Reputation: 3196
I have a data.frame df
df = data.frame(v = c('E', 'B', 'EB', 'RM'))
df$n= 100 / apply(df, 1, nchar)
Where v
represents values E = 4
, B = 3
, R = 2
, and M = 1
I want to calculate a column like so:
v n idx
1 E 100 400
2 B 100 300
3 EB 50 350
4 RM 50 150
Where idx is n (v)
. For example for the first row 4 * 100 = 400
and for the last row (2 + 1) * 50 = 150
I have something like this:
df$e = ifelse(grepl('E', df$v), 4, 0)
df$b = ifelse(grepl('B', df$v), 3, 0)
df$r = ifelse(grepl('R', df$v), 2, 0)
df$m = ifelse(grepl('M', df$v), 1, 0)
df$idx = df$n * (df$e + df$b + df$r + df$m)
But it becomes unfeasible as the number of columns grows.
Upvotes: 1
Views: 60
Reputation: 269461
1) Define a lookup table, lookup
, and a function Sum
that takes a vector of single letters, looks up each and sums their lookup number.
split v
into a list of vectors of single letters and sapply
over that list using Sum
mulitplying the result by n
.
lookup <- c(E = 4, B = 3, R = 2, M = 1)
Sum <- function(x) sum(lookup[x])
transform(df, idx = n * sapply(strsplit(as.character(v), ""), Sum))
giving:
v n idx
1 E 100 400
2 B 100 300
3 EB 50 350
4 RM 50 150
2) An alternative using lookup
from above is the following which for each character in v
applies lookup
using the anonymous function expressed in formula notation creating a list over which we sapply
the sum
and finally multiply by n
.
library(gsubfn)
transform(df, idx = n * sapply(strapply(as.character(v), ".", x ~ lookup[x]), sum))

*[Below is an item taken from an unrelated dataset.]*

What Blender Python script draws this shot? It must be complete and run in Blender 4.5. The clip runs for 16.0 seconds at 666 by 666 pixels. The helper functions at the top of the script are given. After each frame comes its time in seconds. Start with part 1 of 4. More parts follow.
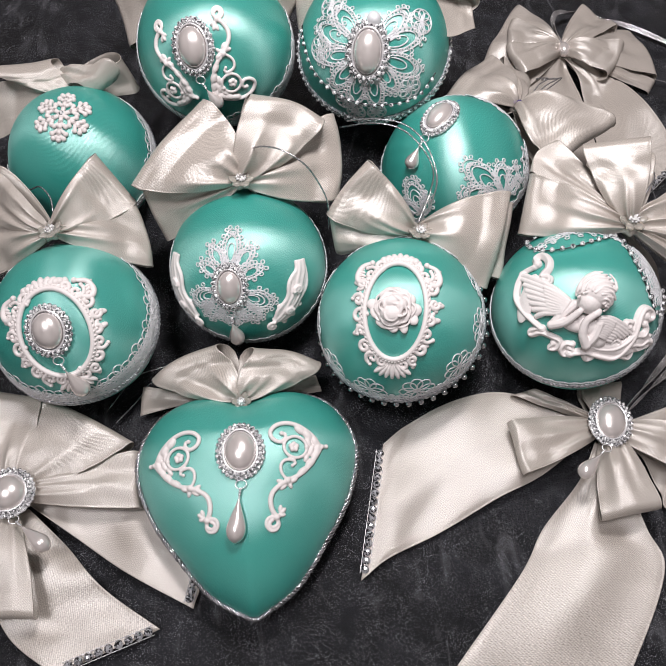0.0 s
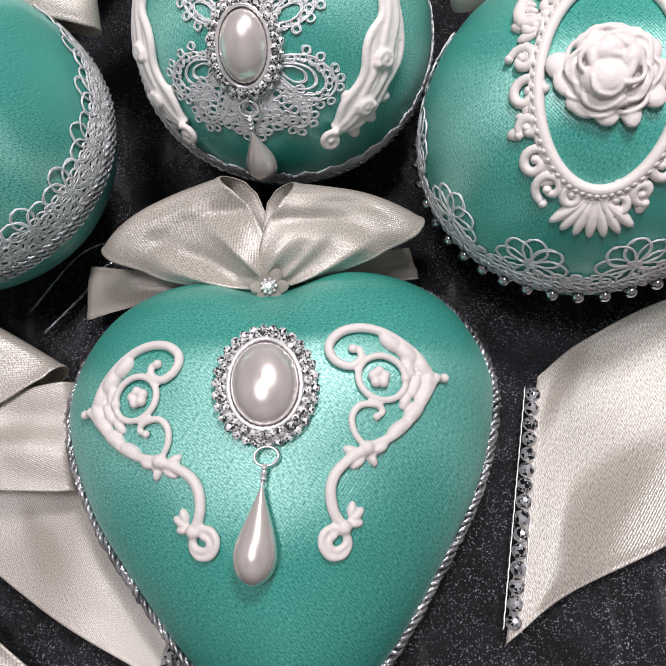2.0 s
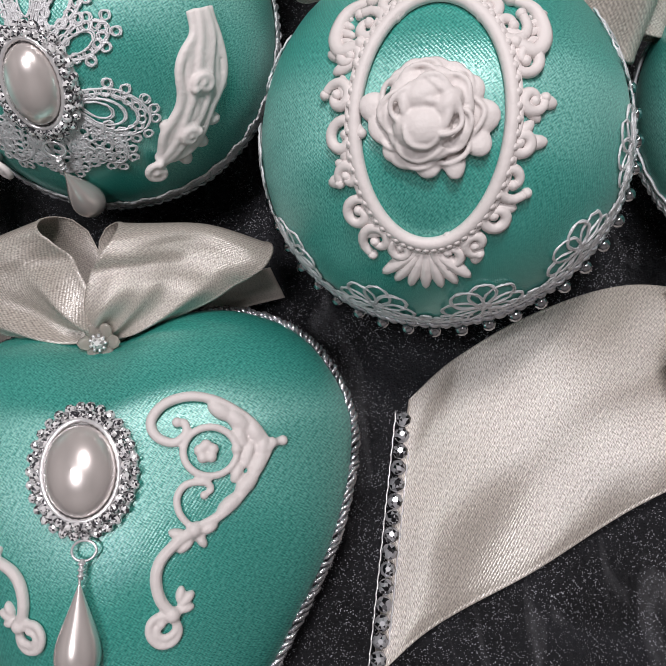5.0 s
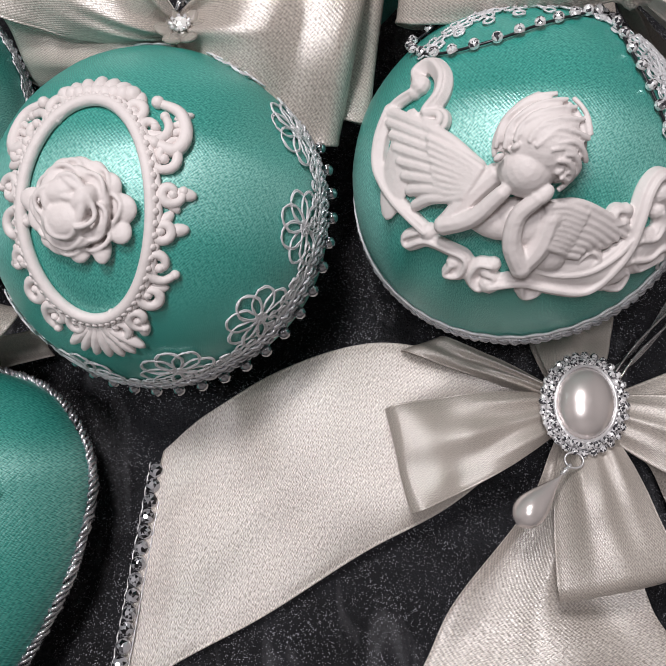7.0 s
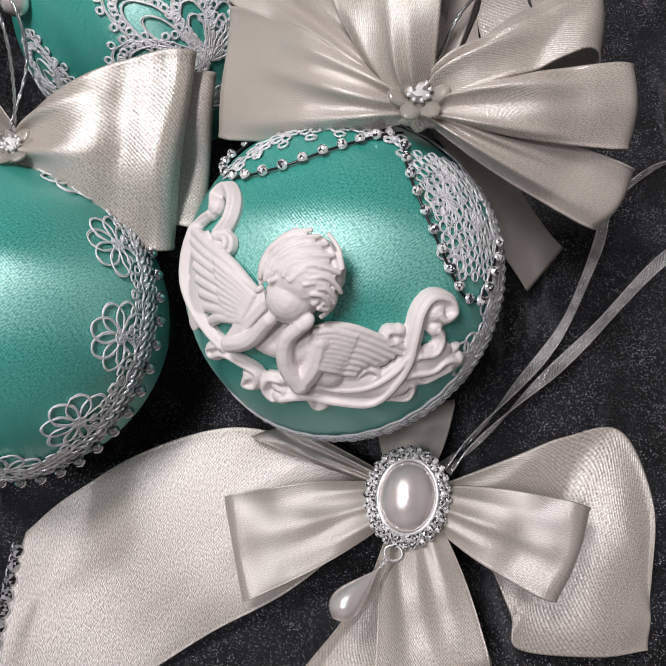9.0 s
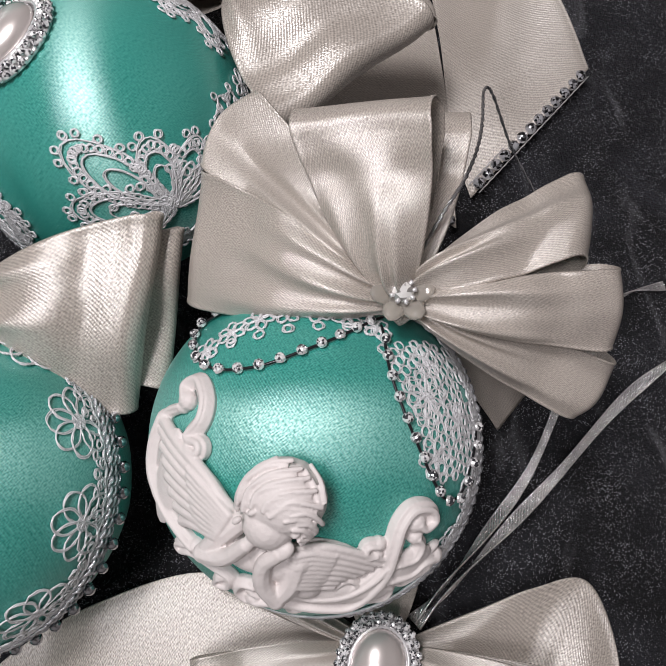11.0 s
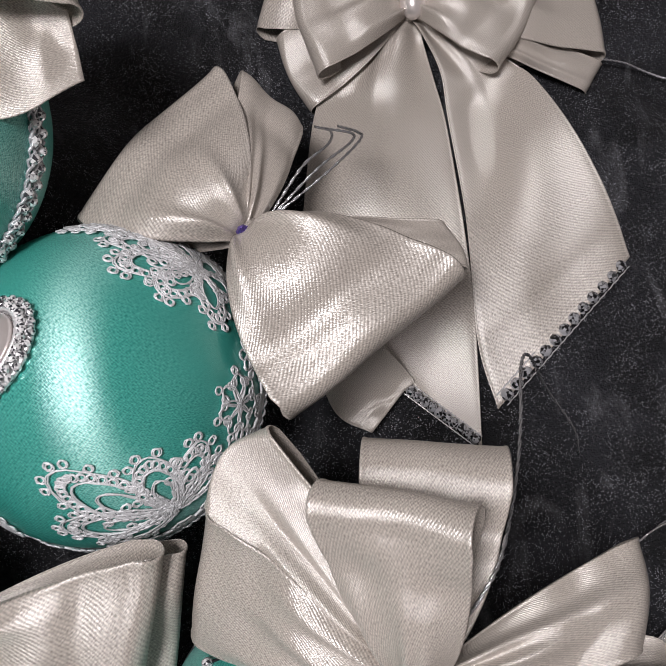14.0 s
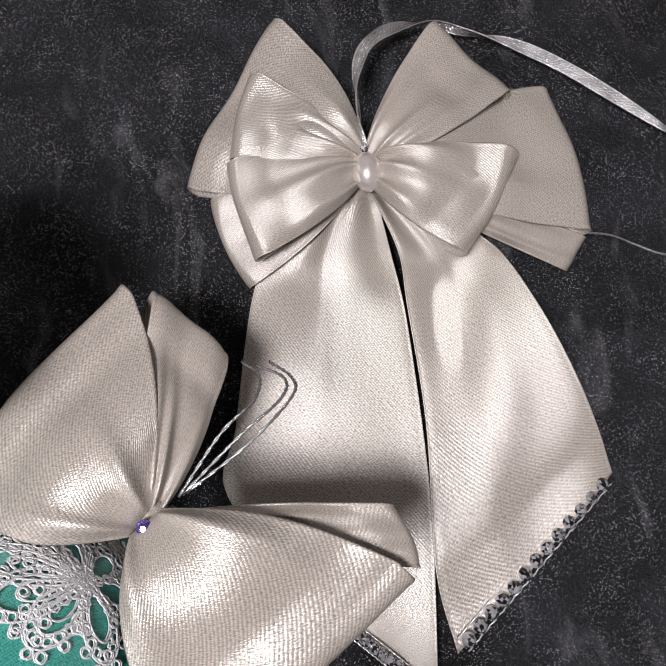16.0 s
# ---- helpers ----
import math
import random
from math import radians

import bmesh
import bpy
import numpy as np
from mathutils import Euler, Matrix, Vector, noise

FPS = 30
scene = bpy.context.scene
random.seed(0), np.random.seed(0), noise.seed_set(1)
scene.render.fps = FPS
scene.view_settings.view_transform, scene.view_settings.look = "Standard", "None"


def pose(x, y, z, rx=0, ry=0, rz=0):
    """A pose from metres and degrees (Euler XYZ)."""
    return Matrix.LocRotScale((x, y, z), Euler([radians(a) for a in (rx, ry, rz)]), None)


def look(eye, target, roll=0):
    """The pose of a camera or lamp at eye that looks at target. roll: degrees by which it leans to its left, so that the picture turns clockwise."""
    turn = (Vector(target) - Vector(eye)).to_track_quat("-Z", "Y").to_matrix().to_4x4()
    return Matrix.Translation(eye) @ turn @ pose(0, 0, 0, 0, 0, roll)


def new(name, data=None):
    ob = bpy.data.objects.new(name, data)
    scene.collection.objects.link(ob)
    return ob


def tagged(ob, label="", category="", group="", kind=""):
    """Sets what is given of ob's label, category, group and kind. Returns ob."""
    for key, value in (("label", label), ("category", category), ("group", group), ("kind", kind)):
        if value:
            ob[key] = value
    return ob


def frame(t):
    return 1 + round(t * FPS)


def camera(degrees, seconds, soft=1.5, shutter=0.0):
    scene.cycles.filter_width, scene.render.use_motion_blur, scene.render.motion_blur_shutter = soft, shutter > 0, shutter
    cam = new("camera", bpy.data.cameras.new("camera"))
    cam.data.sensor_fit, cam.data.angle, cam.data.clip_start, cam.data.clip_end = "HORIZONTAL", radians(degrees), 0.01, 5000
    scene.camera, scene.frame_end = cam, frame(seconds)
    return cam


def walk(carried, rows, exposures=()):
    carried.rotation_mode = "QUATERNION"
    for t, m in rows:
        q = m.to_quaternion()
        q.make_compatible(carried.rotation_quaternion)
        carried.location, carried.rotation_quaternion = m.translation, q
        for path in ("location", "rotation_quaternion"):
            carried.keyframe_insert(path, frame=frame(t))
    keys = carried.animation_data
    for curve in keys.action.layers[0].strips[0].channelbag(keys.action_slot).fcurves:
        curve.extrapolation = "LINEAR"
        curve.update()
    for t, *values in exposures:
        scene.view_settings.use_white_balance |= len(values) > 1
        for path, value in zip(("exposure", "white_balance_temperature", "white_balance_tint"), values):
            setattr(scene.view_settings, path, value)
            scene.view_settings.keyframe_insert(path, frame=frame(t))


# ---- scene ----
cam = camera(49.0, 16.0, 0.7)
PATH = [
    (0, (0.016, 0.003, 0.351), (0.06, 0.923, -1.425), 1.2),
    (0.5, (0.018, 0.01, 0.317), (0.011, 0.912, -1.468), -1.4),
    (1, (0.018, 0.023, 0.27), (-0.041, 0.894, -1.529), -4.6),
    (1.5, (0.009, 0.037, 0.219), (-0.058, 0.867, -1.6), -4.7),
    (2, (0.0, 0.056, 0.187), (-0.059, 0.835, -1.655), -4.7),
    (2.5, (-0.002, 0.072, 0.178), (-0.049, 0.745, -1.705), -4.7),
    (3, (-0.006, 0.083, 0.174), (-0.035, 0.648, -1.744), -4.1),
    (3.2, (-0.003, 0.088, 0.174), (-0.072, 0.599, -1.758), -8.5),
    (5.3, (0.045, 0.093, 0.191), (0.004, 0.591, -1.745), -8.7),
    (5.5, (0.054, 0.095, 0.193), (0.004, 0.6, -1.742), -9.8),
    (6, (0.076, 0.095, 0.193), (0.039, 0.633, -1.733), -7.6),
    (6.5, (0.091, 0.094, 0.197), (0.048, 0.638, -1.727), -8.2),
    (7, (0.099, 0.092, 0.2), (0.06, 0.657, -1.718), -7.8),
    (7.5, (0.117, 0.092, 0.202), (0.071, 0.661, -1.715), -8.8),
    (8, (0.131, 0.091, 0.207), (0.067, 0.673, -1.706), -10.4),
    (8.5, (0.142, 0.099, 0.21), (0.054, 0.687, -1.7), -12.2),
    (9, (0.149, 0.107, 0.211), (0.04, 0.705, -1.694), -14.1),
    (9.2, (0.149, 0.112, 0.213), (0.049, 0.708, -1.693), -13.4),
    (11.3, (0.145, 0.161, 0.221), (0.206, 0.657, -1.716), 3.5),
    (11.5, (0.145, 0.165, 0.224), (0.217, 0.654, -1.714), 5.1),
    (12, (0.142, 0.177, 0.228), (0.215, 0.681, -1.706), 4.9),
    (12.5, (0.143, 0.198, 0.222), (0.204, 0.683, -1.717), 4.4),
    (13, (0.142, 0.211, 0.218), (0.202, 0.662, -1.729), 4.8),
    (13.5, (0.142, 0.223, 0.221), (0.181, 0.651, -1.732), 2.4),
    (14, (0.147, 0.238, 0.219), (0.164, 0.615, -1.745), -0.8),
    (14.5, (0.145, 0.251, 0.217), (0.155, 0.592, -1.754), -1.8),
    (15, (0.15, 0.27, 0.215), (0.158, 0.581, -1.761), -2.2),
    (15.5, (0.158, 0.292, 0.209), (0.186, 0.588, -1.769), 2.7),
    (16, (0.162, 0.308, 0.2), (0.226, 0.613, -1.775), 9.0),
]
walk(cam, [(t, look(eye, target, roll)) for t, eye, target, roll in PATH],
     [(0.0, 0.46), (3.2, 0.40), (5.3, 0.03), (9.2, 0.17), (11.3, 0.04), (13.0, 0.04), (14.5, 0.14), (16.0, 0.40)])

# ---- lights: a ceiling lamp and a weak stand-in lamp close over the display ----
def area_lamp(name, place, target, size, watts, colour):
    data = bpy.data.lights.new(name, "AREA")
    data.shape, data.size, data.energy, data.color = "DISK", size, watts, colour
    lamp = new(name, data)
    lamp.matrix_world = look(place, target)
    return lamp


area_lamp("ceiling_lamp", (-0.40, -0.20, 2.22), (0.05, 0.18, 0.0), 0.50, 18.0, (0.985, 0.955, 0.985))
# Unseen lamp, added in place of a light that moves with the camera.
area_lamp("table_lamp", (0.055, 0.25, 0.47), (0.055, 0.25, 0.0), 0.09, 1.12, (1.0, 0.955, 0.965))
scene.view_settings.exposure = 0.0
world = bpy.data.worlds.new("dim_room")
world.use_nodes = True
world.node_tree.nodes["Background"].inputs[0].default_value = (1.0, 0.97, 0.96, 1)
world.node_tree.nodes["Background"].inputs[1].default_value = 0.05
scene.world = world


# ---- materials ----
def material(name, **values):
    m = bpy.data.materials.new(name)
    m.use_nodes = True
    b = m.node_tree.nodes["Principled BSDF"]
    for key, value in values.items():
        socket = b.inputs[key.replace("_", " ").title().replace("Ior", "IOR")]
        socket.default_value = (*value, 1) if isinstance(value, tuple) and len(value) == 3 else value
    return m, m.node_tree, b


def node(tree, kind, **inputs):
    n = tree.nodes.new(kind)
    for key, value in inputs.items():
        n.inputs[key.replace("_", " ")].default_value = value
    return n


def satin(name, colour, dark, metallic, roughness, aniso, ior, pitch, weave, shine):
    """Woven satin: fibres run along v, so the shine spreads along u."""
    m, tree, b = material(name, base_color=colour, metallic=metallic, roughness=roughness, anisotropic=aniso, ior=ior, specular_tint=shine)
    link = tree.links.new
    tangent = tree.nodes.new("ShaderNodeTangent")
    tangent.direction_type = "UV_MAP"
    link(tangent.outputs[0], b.inputs["Tangent"])
    uv = tree.nodes.new("ShaderNodeTexCoord")
    turned = node(tree, "ShaderNodeMapping")
    turned.inputs["Rotation"].default_value = (0, 0, radians(38))
    link(uv.outputs["UV"], turned.inputs["Vector"])
    twill = node(tree, "ShaderNodeTexWave", Scale=0.314 / pitch, Distortion=1.2, Detail=1.0)
    link(turned.outputs[0], twill.inputs["Vector"])
    stretched = node(tree, "ShaderNodeMapping")
    stretched.inputs["Scale"].default_value = (0.34, 1.0, 1.0)
    link(turned.outputs[0], stretched.inputs["Vector"])
    floats = node(tree, "ShaderNodeTexNoise", Scale=3800.0, Detail=1.0)
    link(stretched.outputs[0], floats.inputs["Vector"])
    fine = node(tree, "ShaderNodeTexNoise", Scale=1600.0, Detail=2.0)
    wide = node(tree, "ShaderNodeTexNoise", Scale=45.0, Detail=3.0)
    for n in (fine, wide):
        link(uv.outputs["Object"], n.inputs["Vector"])
    mix = tree.nodes.new("ShaderNodeMixRGB")
    mix.inputs[1].default_value, mix.inputs[2].default_value = (*dark, 1), (*colour, 1)
    ramp = node(tree, "ShaderNodeMapRange", From_Min=0.3, From_Max=0.7)
    link(wide.outputs[0], ramp.inputs[0])
    link(ramp.outputs[0], mix.inputs[0])
    thread = tree.nodes.new("ShaderNodeMixRGB")
    thread.blend_type = "MULTIPLY"
    thread.inputs[0].default_value = 1.0
    gaps = node(tree, "ShaderNodeMapRange", From_Min=0.3, From_Max=0.7, To_Min=0.66, To_Max=1.34)
    link(floats.outputs[0], gaps.inputs[0])
    ribs = node(tree, "ShaderNodeMapRange", To_Min=0.76, To_Max=1.14)
    link(twill.outputs[1], ribs.inputs[0])
    shade = tree.nodes.new("ShaderNodeMixRGB")
    shade.blend_type = "MULTIPLY"
    shade.inputs[0].default_value = 1.0
    link(mix.outputs[0], shade.inputs[1])
    link(ribs.outputs[0], shade.inputs[2])
    link(shade.outputs[0], thread.inputs[1])
    link(gaps.outputs[0], thread.inputs[2])
    link(thread.outputs[0], b.inputs["Base Color"])
    gloss = node(tree, "ShaderNodeMapRange", From_Min=0.32, From_Max=0.68, To_Min=0.16, To_Max=0.92)
    link(floats.outputs[0], gloss.inputs[0])
    link(gloss.outputs[0], b.inputs["Specular IOR Level"])
    rough = node(tree, "ShaderNodeMapRange", From_Min=0.3, From_Max=0.7, To_Min=roughness - 0.04, To_Max=roughness + 0.06)
    link(wide.outputs[0], rough.inputs[0])
    link(rough.outputs[0], b.inputs["Roughness"])
    add = tree.nodes.new("ShaderNodeMath")
    add.operation = "MULTIPLY_ADD"
    link(floats.outputs[0], add.inputs[0])
    add.inputs[1].default_value = 2.6
    both = tree.nodes.new("ShaderNodeMath")
    link(fine.outputs[0], both.inputs[0])
    link(twill.outputs[1], both.inputs[1])
    link(both.outputs[0], add.inputs[2])
    bump = node(tree, "ShaderNodeBump", Strength=weave, Distance=0.0001)
    link(add.outputs[0], bump.inputs["Height"])
    link(bump.outputs[0], b.inputs["Normal"])
    return m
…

3) A dplyr/tidyr solution using lookup
from above is the following. We insert an id
to uniquely identify each row and the use separate_rows
to place each letter of v
in a separate row. We then summarize all rows with the same id by looking up each letter and summing. Finally we remove id
.
library(dplyr)
library(tidyr)
df %>%
mutate(id = 1:n()) %>%
separate_rows(v, sep = "(?<=.)(?=.)") %>%
group_by(id, n) %>%
summarize(idx = sum(n * lookup[v])) %>%
ungroup %>%
select(-id)
giving:
# A tibble: 4 x 3
id n idx
<int> <dbl> <dbl>
1 1 100. 400.
2 2 100. 300.
3 3 50. 350.
4 4 50. 150.
One could avoid the complex regular expression by replacing the separate_rows
statement with these two statements:
mutate(v = strsplit(as.character(v), "")) %>%
unnest %>%
Upvotes: 3
Reputation: 93813
Make a look-up table with your values. Then match
between a split version (via strsplit
) of your df$v
column, sum
the corresponding values and do your multiplication calculation:
lkup <- data.frame(id=c("E","B","R","M"),value=c(4,3,2,1))
sapply(
strsplit(as.character(df$v),""),
function(x) sum(lkup$value[match(x,lkup$id)])
) * df$n
#[1] 400 300 350 150
Upvotes: 1